# SUPPLIED MATERIAL start

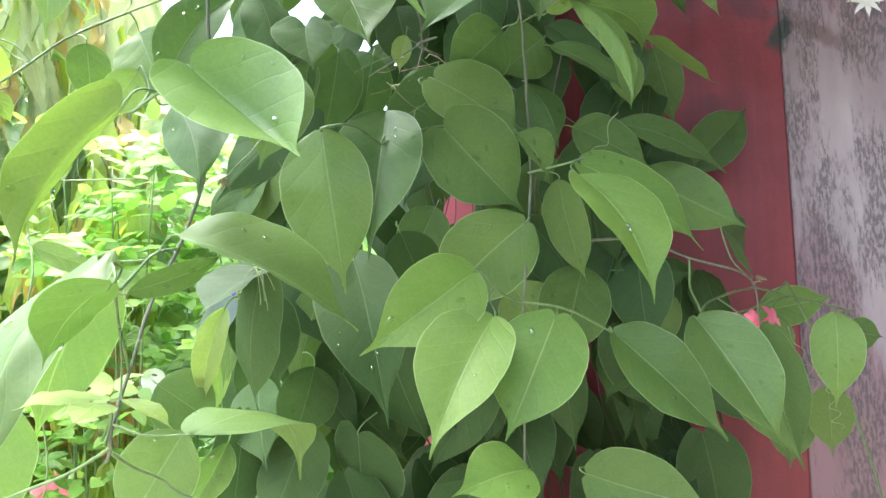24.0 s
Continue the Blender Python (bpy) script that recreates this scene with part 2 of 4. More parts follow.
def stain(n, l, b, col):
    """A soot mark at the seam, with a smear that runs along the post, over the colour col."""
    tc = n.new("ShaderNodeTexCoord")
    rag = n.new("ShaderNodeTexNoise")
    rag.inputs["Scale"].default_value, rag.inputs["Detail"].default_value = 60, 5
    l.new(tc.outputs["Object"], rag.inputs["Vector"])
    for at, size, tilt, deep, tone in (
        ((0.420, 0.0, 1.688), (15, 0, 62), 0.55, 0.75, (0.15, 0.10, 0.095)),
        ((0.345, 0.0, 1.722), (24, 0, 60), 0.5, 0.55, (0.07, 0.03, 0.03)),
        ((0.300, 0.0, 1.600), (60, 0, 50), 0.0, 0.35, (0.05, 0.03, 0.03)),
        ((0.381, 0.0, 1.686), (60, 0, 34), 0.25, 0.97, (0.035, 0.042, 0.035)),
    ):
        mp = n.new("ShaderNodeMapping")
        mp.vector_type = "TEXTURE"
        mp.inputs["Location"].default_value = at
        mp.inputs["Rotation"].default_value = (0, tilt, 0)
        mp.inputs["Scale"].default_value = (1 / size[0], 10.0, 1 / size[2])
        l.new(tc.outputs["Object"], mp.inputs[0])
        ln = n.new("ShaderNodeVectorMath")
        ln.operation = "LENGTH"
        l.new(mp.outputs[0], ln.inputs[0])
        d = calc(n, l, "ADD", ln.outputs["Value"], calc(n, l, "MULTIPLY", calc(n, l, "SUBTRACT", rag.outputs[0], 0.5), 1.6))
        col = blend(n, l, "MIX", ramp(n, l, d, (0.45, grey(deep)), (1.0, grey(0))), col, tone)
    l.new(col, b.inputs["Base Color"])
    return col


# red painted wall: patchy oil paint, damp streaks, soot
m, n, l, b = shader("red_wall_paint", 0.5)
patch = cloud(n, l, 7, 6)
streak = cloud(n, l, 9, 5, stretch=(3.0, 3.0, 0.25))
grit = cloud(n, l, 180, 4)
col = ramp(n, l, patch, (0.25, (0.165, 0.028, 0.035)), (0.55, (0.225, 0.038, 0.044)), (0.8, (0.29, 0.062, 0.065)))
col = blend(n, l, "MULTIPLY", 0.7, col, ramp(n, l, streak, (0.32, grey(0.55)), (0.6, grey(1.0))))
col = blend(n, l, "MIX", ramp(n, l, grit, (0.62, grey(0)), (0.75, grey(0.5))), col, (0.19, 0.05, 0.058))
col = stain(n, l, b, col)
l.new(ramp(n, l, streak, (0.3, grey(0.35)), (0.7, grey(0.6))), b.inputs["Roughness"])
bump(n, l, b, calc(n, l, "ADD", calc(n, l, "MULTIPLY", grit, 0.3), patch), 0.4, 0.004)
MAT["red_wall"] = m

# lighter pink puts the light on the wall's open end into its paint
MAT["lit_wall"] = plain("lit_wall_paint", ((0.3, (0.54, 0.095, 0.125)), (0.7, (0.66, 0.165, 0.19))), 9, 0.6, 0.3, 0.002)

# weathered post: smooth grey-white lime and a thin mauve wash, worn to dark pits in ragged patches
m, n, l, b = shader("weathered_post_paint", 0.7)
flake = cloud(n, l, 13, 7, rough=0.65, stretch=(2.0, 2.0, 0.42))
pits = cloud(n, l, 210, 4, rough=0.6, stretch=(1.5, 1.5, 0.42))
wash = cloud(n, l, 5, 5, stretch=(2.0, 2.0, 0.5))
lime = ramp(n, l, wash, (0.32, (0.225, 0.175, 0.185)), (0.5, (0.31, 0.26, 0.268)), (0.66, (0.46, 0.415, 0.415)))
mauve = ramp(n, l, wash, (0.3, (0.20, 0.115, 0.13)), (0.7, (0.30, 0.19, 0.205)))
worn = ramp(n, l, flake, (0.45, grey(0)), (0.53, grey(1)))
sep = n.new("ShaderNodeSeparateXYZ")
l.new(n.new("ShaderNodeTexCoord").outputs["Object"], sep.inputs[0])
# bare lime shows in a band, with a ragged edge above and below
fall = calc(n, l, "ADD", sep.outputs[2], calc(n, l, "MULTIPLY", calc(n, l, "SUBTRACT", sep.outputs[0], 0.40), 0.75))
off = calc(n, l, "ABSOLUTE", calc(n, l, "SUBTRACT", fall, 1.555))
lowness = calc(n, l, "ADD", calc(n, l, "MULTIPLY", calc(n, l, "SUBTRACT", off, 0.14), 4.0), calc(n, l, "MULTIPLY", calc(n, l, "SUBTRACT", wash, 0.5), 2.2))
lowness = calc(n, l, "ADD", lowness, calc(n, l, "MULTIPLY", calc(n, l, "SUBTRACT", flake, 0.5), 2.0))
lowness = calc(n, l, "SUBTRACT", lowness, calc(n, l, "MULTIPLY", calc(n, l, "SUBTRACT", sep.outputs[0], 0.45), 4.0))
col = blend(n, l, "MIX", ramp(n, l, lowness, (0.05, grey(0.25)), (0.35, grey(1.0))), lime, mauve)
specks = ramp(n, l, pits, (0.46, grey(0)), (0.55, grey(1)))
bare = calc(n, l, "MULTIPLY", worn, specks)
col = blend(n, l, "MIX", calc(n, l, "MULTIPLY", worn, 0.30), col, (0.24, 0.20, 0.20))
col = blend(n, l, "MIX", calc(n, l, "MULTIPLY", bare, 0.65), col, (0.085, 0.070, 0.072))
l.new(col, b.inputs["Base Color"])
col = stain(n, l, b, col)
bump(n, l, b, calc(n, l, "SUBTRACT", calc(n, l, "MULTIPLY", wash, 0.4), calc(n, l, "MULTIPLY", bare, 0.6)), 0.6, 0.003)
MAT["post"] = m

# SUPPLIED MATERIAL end

TO BE DONE
List all lines in the material containing the string "that".

FINAL RESULT
Continue the Blender Python (bpy) script that recreates this scene with part 2 of 4. More parts follow.
    """A soot mark at the seam, with a smear that runs along the post, over the colour col."""